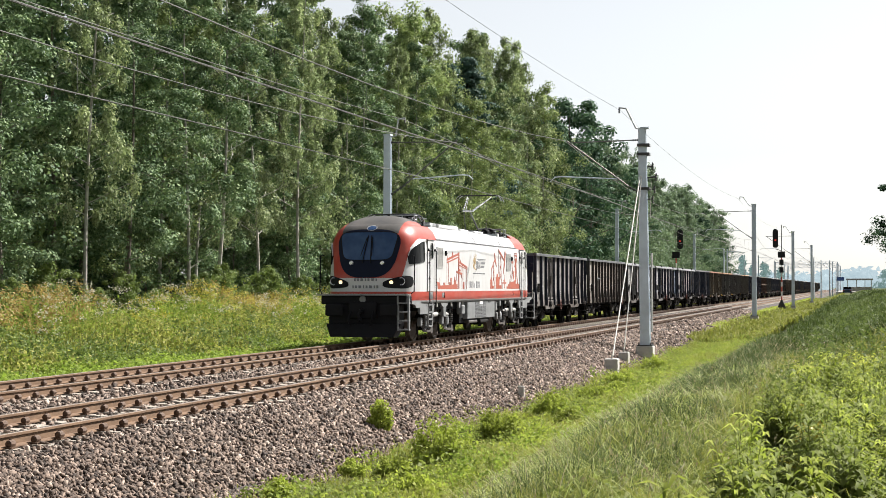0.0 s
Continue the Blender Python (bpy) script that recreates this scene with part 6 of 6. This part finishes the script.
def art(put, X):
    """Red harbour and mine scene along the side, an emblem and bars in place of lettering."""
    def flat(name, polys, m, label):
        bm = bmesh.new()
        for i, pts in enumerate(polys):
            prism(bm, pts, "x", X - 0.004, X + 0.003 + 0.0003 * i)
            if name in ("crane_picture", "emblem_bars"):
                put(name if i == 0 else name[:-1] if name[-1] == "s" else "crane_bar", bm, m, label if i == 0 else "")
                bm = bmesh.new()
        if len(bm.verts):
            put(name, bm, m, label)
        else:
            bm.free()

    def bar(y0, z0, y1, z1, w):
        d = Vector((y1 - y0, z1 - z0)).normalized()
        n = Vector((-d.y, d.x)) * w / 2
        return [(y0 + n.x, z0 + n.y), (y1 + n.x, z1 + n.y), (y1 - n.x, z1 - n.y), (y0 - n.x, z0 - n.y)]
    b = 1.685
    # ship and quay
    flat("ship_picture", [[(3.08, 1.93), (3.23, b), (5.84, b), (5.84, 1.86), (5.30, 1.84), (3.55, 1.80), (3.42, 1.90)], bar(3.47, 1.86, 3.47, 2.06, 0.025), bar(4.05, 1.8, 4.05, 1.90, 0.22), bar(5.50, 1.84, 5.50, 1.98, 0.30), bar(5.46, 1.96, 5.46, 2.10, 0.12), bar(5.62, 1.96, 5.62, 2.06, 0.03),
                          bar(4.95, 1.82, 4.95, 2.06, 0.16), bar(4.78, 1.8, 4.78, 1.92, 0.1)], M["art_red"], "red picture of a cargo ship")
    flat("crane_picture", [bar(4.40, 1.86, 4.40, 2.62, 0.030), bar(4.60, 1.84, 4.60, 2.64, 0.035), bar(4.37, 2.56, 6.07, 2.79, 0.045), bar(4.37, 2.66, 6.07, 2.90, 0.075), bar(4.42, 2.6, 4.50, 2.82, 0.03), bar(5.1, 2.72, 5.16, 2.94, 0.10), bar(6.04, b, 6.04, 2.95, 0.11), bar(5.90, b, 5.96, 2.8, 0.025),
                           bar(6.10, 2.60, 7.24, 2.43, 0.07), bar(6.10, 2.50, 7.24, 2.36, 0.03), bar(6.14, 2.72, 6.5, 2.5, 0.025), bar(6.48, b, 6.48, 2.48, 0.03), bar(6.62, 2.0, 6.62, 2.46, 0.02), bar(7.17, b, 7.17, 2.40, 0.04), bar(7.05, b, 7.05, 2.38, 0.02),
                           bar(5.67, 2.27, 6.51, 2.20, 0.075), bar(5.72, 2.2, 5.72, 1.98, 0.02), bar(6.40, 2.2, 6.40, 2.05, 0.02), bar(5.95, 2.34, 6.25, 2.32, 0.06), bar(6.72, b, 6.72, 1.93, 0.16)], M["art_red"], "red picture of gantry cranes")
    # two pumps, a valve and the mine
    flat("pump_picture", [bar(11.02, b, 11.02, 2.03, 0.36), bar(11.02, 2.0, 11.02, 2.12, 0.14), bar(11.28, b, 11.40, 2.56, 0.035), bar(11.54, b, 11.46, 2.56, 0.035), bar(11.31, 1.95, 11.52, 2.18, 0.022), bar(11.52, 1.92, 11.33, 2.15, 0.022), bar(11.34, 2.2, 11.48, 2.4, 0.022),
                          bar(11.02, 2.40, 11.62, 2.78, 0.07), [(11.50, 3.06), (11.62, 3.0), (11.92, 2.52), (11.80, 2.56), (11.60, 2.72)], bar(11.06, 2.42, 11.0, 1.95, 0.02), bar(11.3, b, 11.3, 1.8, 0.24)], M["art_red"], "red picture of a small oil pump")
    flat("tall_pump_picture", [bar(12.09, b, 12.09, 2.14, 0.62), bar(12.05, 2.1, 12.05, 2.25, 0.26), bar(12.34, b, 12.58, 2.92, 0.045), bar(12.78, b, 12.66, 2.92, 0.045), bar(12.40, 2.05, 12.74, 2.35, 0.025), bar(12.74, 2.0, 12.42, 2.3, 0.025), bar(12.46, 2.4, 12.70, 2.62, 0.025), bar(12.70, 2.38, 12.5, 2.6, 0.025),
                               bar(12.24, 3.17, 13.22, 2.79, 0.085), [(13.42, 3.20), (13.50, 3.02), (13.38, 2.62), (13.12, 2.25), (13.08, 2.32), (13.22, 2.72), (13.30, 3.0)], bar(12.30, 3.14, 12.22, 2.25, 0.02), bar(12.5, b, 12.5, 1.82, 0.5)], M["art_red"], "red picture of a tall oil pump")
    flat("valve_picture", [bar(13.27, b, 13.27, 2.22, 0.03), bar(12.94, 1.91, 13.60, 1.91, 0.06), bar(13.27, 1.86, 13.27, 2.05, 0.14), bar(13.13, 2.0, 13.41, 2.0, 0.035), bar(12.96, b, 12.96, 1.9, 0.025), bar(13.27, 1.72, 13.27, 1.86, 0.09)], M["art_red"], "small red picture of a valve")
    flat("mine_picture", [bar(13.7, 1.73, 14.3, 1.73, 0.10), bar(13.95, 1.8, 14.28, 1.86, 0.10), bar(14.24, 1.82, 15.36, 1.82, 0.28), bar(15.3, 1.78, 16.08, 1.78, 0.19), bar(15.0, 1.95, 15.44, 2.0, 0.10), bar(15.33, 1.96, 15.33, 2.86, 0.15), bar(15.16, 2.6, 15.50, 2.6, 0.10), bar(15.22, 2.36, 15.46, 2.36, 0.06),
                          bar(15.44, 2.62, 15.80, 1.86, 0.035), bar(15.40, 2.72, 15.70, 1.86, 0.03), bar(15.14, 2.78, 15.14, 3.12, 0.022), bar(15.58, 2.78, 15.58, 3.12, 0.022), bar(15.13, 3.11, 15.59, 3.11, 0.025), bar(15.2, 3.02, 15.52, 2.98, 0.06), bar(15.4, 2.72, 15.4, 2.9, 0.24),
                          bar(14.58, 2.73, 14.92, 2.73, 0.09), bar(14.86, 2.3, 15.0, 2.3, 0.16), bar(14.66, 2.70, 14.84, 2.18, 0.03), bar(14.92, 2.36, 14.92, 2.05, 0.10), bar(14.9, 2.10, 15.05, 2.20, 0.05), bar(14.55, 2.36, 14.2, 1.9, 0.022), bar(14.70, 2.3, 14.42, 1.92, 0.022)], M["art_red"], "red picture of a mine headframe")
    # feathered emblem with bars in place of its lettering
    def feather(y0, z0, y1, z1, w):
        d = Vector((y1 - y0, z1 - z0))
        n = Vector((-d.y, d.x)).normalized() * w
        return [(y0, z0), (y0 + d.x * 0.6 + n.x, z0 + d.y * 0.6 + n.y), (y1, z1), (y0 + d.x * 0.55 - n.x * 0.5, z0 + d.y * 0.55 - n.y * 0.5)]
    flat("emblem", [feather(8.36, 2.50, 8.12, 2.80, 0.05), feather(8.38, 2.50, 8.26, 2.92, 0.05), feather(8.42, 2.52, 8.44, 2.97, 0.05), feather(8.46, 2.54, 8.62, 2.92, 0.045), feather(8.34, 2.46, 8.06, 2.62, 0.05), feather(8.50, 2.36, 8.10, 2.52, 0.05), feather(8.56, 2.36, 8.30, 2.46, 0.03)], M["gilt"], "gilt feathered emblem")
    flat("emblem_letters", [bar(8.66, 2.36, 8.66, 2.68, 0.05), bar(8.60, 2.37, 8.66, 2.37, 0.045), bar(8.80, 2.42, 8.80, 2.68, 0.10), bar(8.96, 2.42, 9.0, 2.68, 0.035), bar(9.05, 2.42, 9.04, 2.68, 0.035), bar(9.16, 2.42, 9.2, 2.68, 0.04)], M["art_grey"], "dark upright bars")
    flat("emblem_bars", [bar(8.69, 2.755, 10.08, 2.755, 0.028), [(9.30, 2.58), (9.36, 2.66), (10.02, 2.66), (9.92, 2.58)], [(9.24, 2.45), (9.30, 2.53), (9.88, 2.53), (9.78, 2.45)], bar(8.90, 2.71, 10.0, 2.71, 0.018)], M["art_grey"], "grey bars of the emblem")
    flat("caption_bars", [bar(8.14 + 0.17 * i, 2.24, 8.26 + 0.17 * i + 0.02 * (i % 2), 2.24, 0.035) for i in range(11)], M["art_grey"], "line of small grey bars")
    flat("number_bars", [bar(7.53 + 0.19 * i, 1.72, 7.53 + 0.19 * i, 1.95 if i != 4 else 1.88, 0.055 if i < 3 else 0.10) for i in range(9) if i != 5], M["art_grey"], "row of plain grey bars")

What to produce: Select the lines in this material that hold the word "with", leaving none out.

Result for this task:
Continue the Blender Python (bpy) script that recreates this scene with part 6 of 6. This part finishes the script.
    # feathered emblem with bars in place of its lettering